--- Start of AVAILABLE DATA ---

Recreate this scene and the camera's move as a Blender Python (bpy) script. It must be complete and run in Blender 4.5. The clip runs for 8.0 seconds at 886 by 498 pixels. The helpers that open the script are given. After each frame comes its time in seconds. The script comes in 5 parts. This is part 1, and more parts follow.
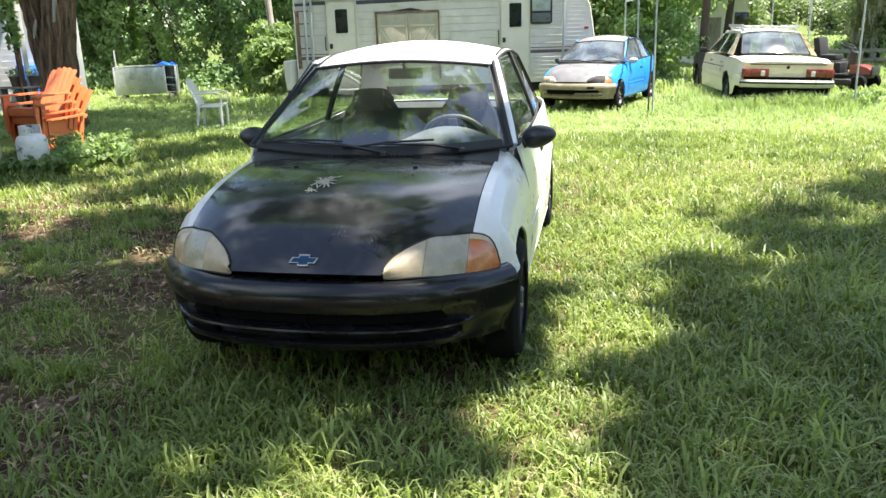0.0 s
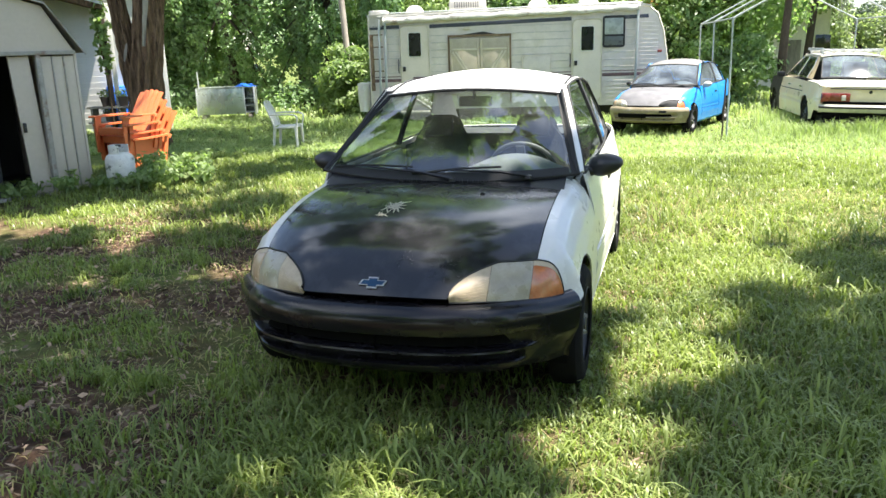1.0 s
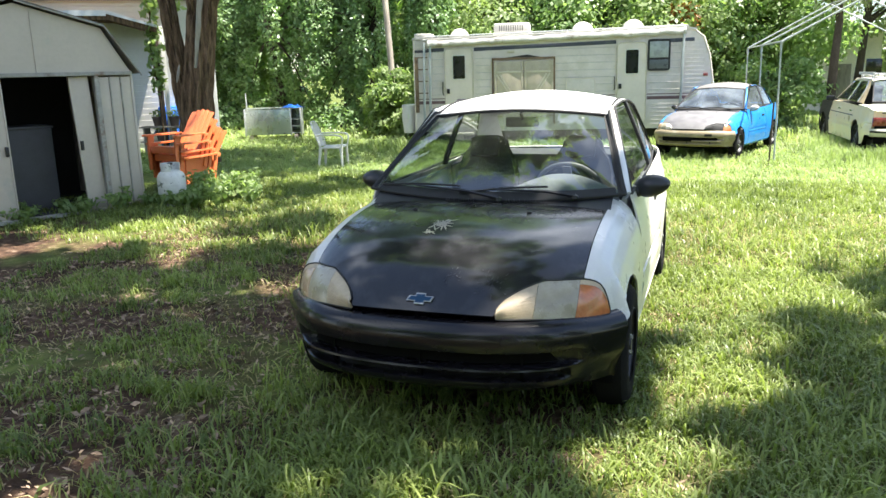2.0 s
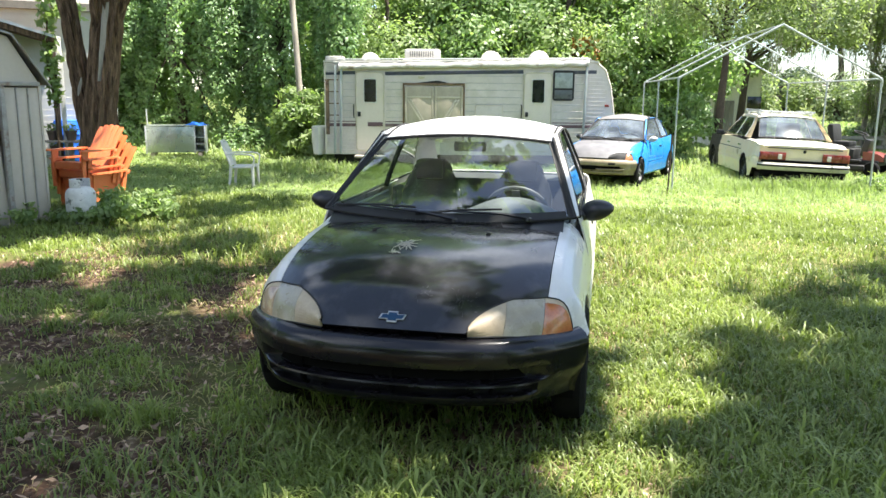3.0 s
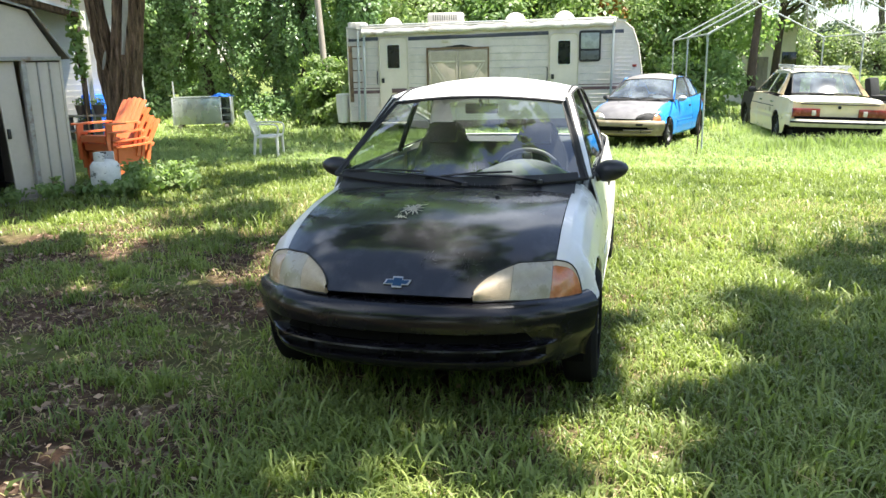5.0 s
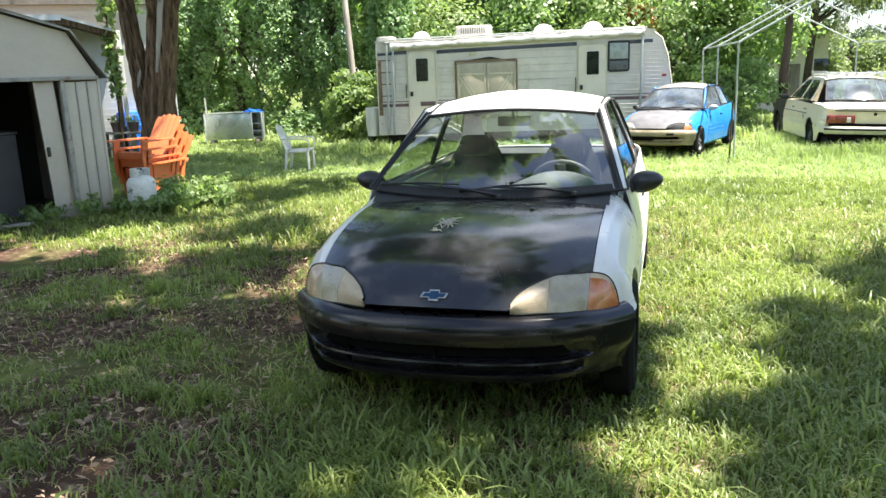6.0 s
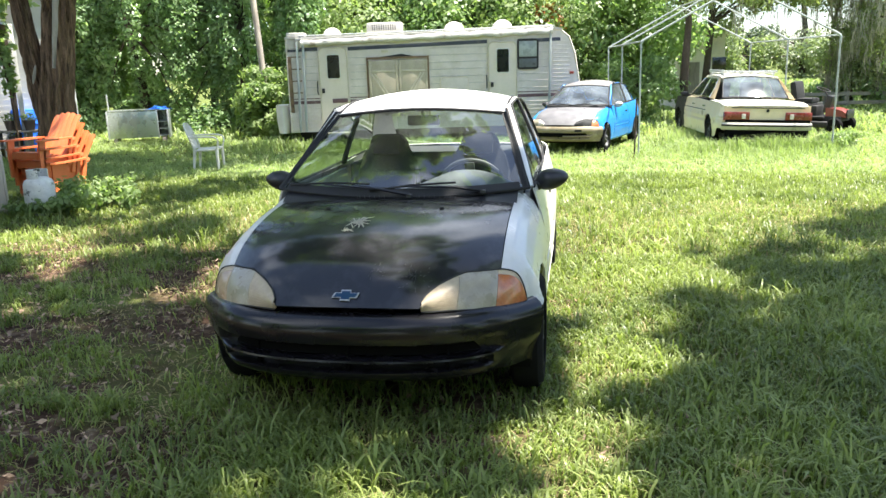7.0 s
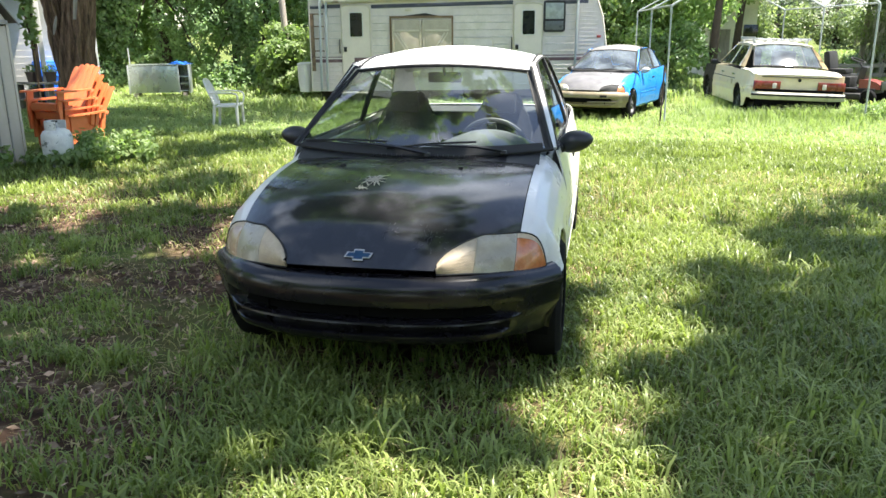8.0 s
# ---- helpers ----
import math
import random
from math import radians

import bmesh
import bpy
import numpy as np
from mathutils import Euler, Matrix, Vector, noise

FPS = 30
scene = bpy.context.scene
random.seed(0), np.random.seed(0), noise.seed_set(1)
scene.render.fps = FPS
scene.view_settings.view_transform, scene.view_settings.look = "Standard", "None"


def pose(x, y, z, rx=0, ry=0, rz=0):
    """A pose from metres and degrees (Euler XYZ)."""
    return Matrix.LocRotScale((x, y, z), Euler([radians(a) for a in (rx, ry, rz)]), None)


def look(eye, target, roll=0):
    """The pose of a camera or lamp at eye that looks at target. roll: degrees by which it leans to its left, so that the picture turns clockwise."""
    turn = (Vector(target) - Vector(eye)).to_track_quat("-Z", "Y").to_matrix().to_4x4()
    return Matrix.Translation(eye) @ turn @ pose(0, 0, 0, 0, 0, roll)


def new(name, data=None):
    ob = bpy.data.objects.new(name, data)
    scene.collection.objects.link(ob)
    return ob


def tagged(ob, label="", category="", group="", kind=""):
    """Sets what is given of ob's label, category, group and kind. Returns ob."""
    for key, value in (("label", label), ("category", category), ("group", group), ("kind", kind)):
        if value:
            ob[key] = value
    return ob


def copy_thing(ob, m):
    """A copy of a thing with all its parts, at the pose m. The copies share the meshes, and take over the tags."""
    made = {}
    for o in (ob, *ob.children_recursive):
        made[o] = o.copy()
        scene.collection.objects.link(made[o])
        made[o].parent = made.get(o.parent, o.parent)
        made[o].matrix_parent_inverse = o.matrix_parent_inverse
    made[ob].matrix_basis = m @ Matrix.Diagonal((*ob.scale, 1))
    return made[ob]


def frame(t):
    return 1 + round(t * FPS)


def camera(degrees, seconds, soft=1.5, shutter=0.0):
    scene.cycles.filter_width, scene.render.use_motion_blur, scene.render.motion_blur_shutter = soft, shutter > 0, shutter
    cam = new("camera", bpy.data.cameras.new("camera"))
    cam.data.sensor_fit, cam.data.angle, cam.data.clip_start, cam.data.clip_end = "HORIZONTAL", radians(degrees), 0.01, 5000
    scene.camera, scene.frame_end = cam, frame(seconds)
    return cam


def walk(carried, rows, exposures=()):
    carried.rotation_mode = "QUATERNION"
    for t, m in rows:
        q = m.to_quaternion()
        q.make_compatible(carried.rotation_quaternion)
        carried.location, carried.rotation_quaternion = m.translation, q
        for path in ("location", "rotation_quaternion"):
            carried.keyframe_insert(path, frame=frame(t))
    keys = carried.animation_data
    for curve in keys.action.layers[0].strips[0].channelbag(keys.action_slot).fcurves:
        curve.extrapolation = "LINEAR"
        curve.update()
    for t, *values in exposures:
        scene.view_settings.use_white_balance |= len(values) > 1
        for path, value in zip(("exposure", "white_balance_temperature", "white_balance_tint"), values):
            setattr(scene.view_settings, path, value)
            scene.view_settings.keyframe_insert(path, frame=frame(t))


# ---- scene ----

--- End of AVAILABLE DATA ---

- _CHALLENGE_
Print out the material word for word, omitting the pictures.

- _CORRECT RESPONSE_
Recreate this scene and the camera's move as a Blender Python (bpy) script. It must be complete and run in Blender 4.5. The clip runs for 8.0 seconds at 886 by 498 pixels. The helpers that open the script are given. After each frame comes its time in seconds. The script comes in 5 parts. This is part 1, and more parts follow.
0.0 s
1.0 s
2.0 s
3.0 s
5.0 s
6.0 s
7.0 s
8.0 s
# ---- helpers ----
import math
import random
from math import radians

import bmesh
import bpy
import numpy as np
from mathutils import Euler, Matrix, Vector, noise

FPS = 30
scene = bpy.context.scene
random.seed(0), np.random.seed(0), noise.seed_set(1)
scene.render.fps = FPS
scene.view_settings.view_transform, scene.view_settings.look = "Standard", "None"


def pose(x, y, z, rx=0, ry=0, rz=0):
    """A pose from metres and degrees (Euler XYZ)."""
    return Matrix.LocRotScale((x, y, z), Euler([radians(a) for a in (rx, ry, rz)]), None)


def look(eye, target, roll=0):
    """The pose of a camera or lamp at eye that looks at target. roll: degrees by which it leans to its left, so that the picture turns clockwise."""
    turn = (Vector(target) - Vector(eye)).to_track_quat("-Z", "Y").to_matrix().to_4x4()
    return Matrix.Translation(eye) @ turn @ pose(0, 0, 0, 0, 0, roll)


def new(name, data=None):
    ob = bpy.data.objects.new(name, data)
    scene.collection.objects.link(ob)
    return ob


def tagged(ob, label="", category="", group="", kind=""):
    """Sets what is given of ob's label, category, group and kind. Returns ob."""
    for key, value in (("label", label), ("category", category), ("group", group), ("kind", kind)):
        if value:
            ob[key] = value
    return ob


def copy_thing(ob, m):
    """A copy of a thing with all its parts, at the pose m. The copies share the meshes, and take over the tags."""
    made = {}
    for o in (ob, *ob.children_recursive):
        made[o] = o.copy()
        scene.collection.objects.link(made[o])
        made[o].parent = made.get(o.parent, o.parent)
        made[o].matrix_parent_inverse = o.matrix_parent_inverse
    made[ob].matrix_basis = m @ Matrix.Diagonal((*ob.scale, 1))
    return made[ob]


def frame(t):
    return 1 + round(t * FPS)


def camera(degrees, seconds, soft=1.5, shutter=0.0):
    scene.cycles.filter_width, scene.render.use_motion_blur, scene.render.motion_blur_shutter = soft, shutter > 0, shutter
    cam = new("camera", bpy.data.cameras.new("camera"))
    cam.data.sensor_fit, cam.data.angle, cam.data.clip_start, cam.data.clip_end = "HORIZONTAL", radians(degrees), 0.01, 5000
    scene.camera, scene.frame_end = cam, frame(seconds)
    return cam


def walk(carried, rows, exposures=()):
    carried.rotation_mode = "QUATERNION"
    for t, m in rows:
        q = m.to_quaternion()
        q.make_compatible(carried.rotation_quaternion)
        carried.location, carried.rotation_quaternion = m.translation, q
        for path in ("location", "rotation_quaternion"):
            carried.keyframe_insert(path, frame=frame(t))
    keys = carried.animation_data
    for curve in keys.action.layers[0].strips[0].channelbag(keys.action_slot).fcurves:
        curve.extrapolation = "LINEAR"
        curve.update()
    for t, *values in exposures:
        scene.view_settings.use_white_balance |= len(values) > 1
        for path, value in zip(("exposure", "white_balance_temperature", "white_balance_tint"), values):
            setattr(scene.view_settings, path, value)
            scene.view_settings.keyframe_insert(path, frame=frame(t))


# ---- scene ----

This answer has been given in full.